September 06, 1992|From Associated Press

CHICAGO — Damaged brains, gunshot wounds and torn muscles are the inspirations for Diane Nelson's drawings and sculptures.

Nelson is a medical-legal illustrator who works with medical reports and X-rays to depict injuries for lawyers arguing medical liability and malpractice cases.

Lawyers credit her anatomical depictions with helping win million-dollar settlements, often before a case gets to trial.

About 400 medical illustrators, not all involved in legal work, attended the annual meeting of the Assn. of Medical Illustrators last week.

Nelson, the meeting's chairwoman, said medical-legal illustration requires someone who not only can depict the human anatomy but also can convey it to jurors who usually don't know much about medicine.
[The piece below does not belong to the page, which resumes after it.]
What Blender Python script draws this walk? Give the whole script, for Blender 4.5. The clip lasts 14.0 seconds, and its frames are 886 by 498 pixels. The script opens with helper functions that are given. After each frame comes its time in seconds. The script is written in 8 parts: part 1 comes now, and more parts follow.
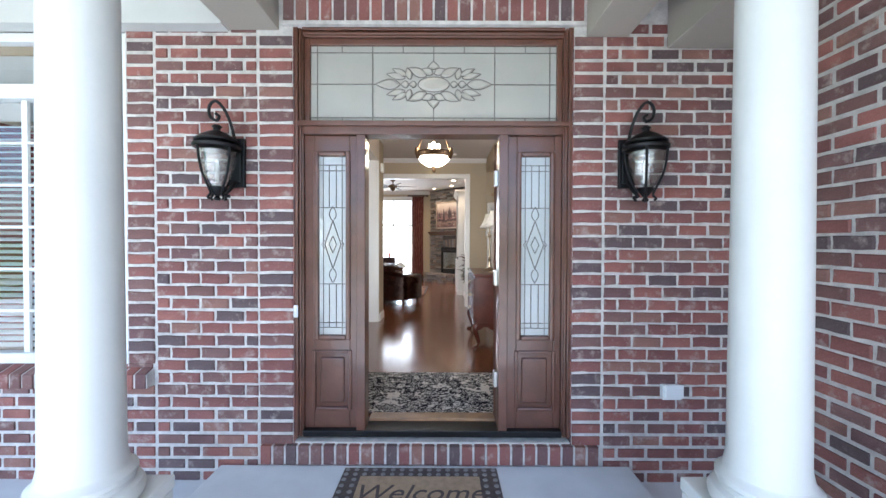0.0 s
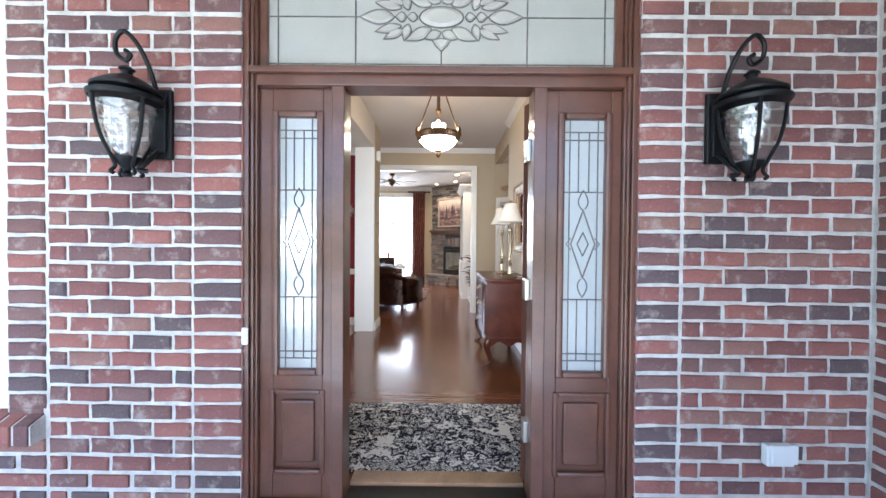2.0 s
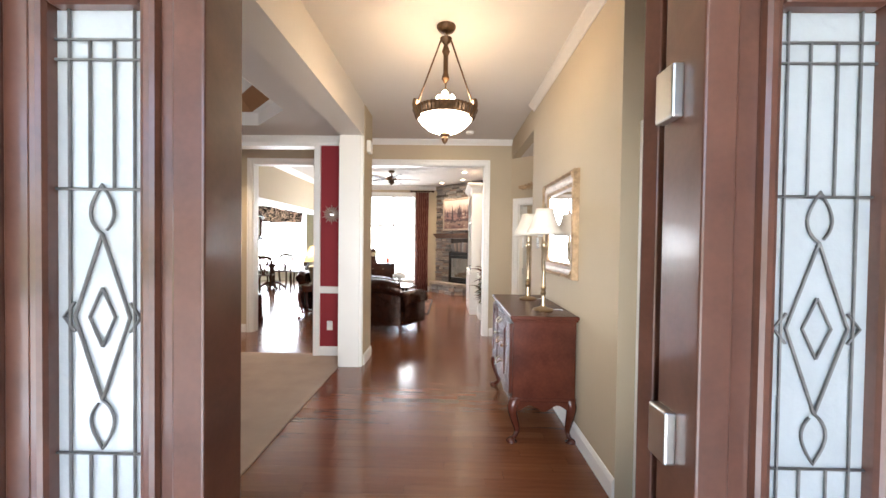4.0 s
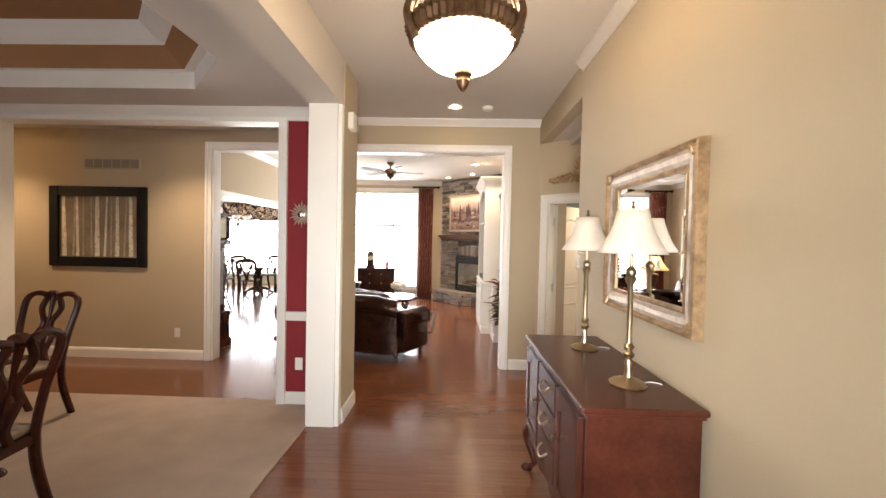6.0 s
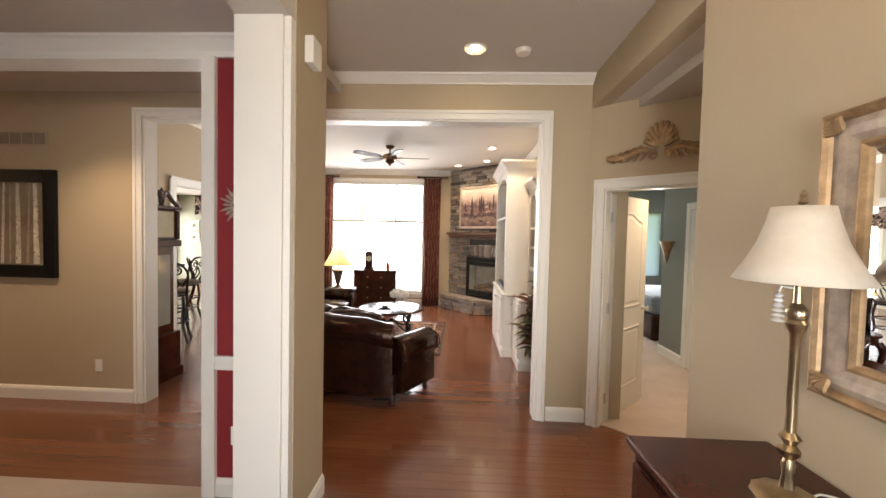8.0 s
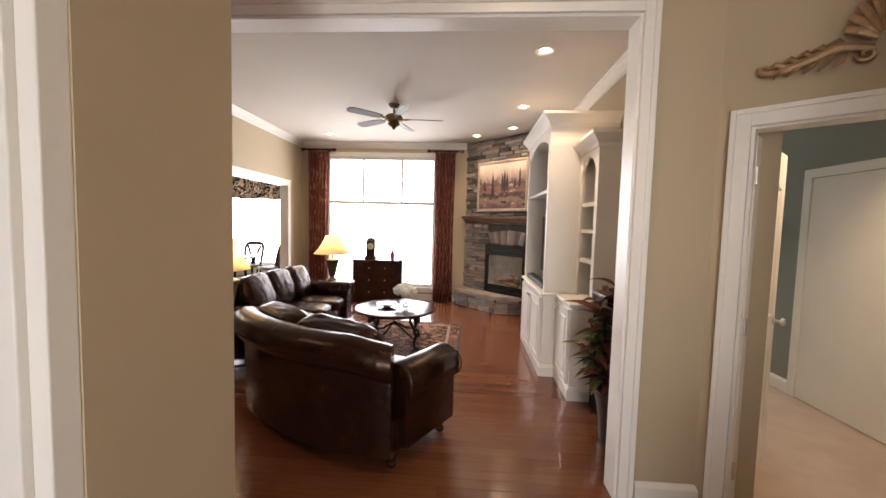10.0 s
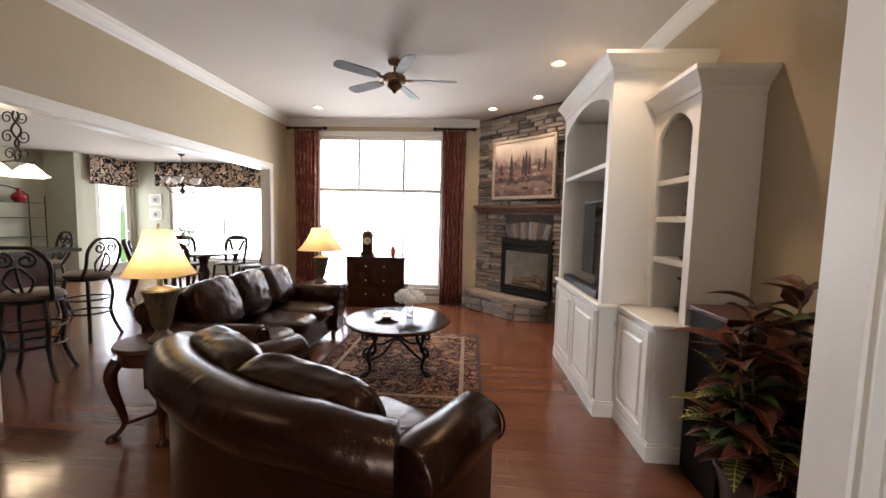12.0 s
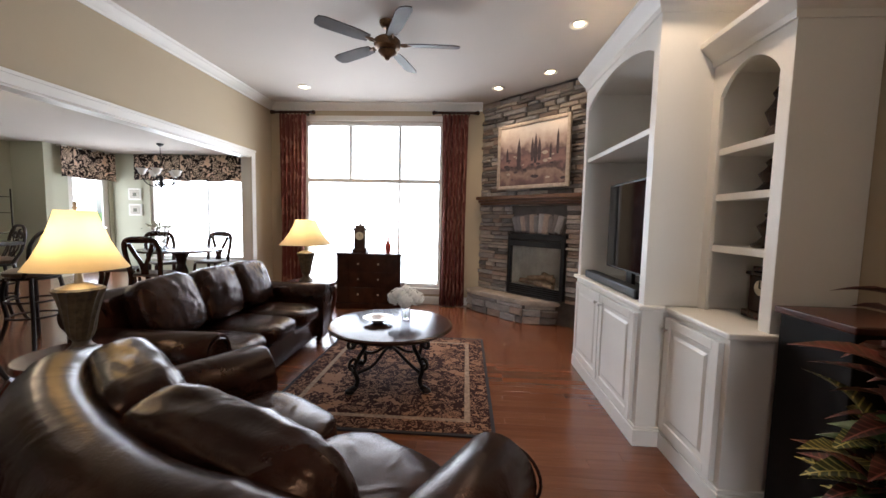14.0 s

"You can be a fine technician, but if you can't convey what the lawyer is saying, then as far as I'm concerned you've missed the boat," said lawyer Philip Taxman, a former general surgeon who won a $6.2-million verdict with the help of a Nelson sculpture.

Wheaton lawyer James H. Knippen II said he won a $1.9-million settlement in 1988 thanks to a $7,000 sculpture by Nelson. The piece depicted injuries suffered by a construction worker who fell into a hole and was impaled on a steel rod.

"You could literally watch the opposing counsel squirming in their seats," Knippen said.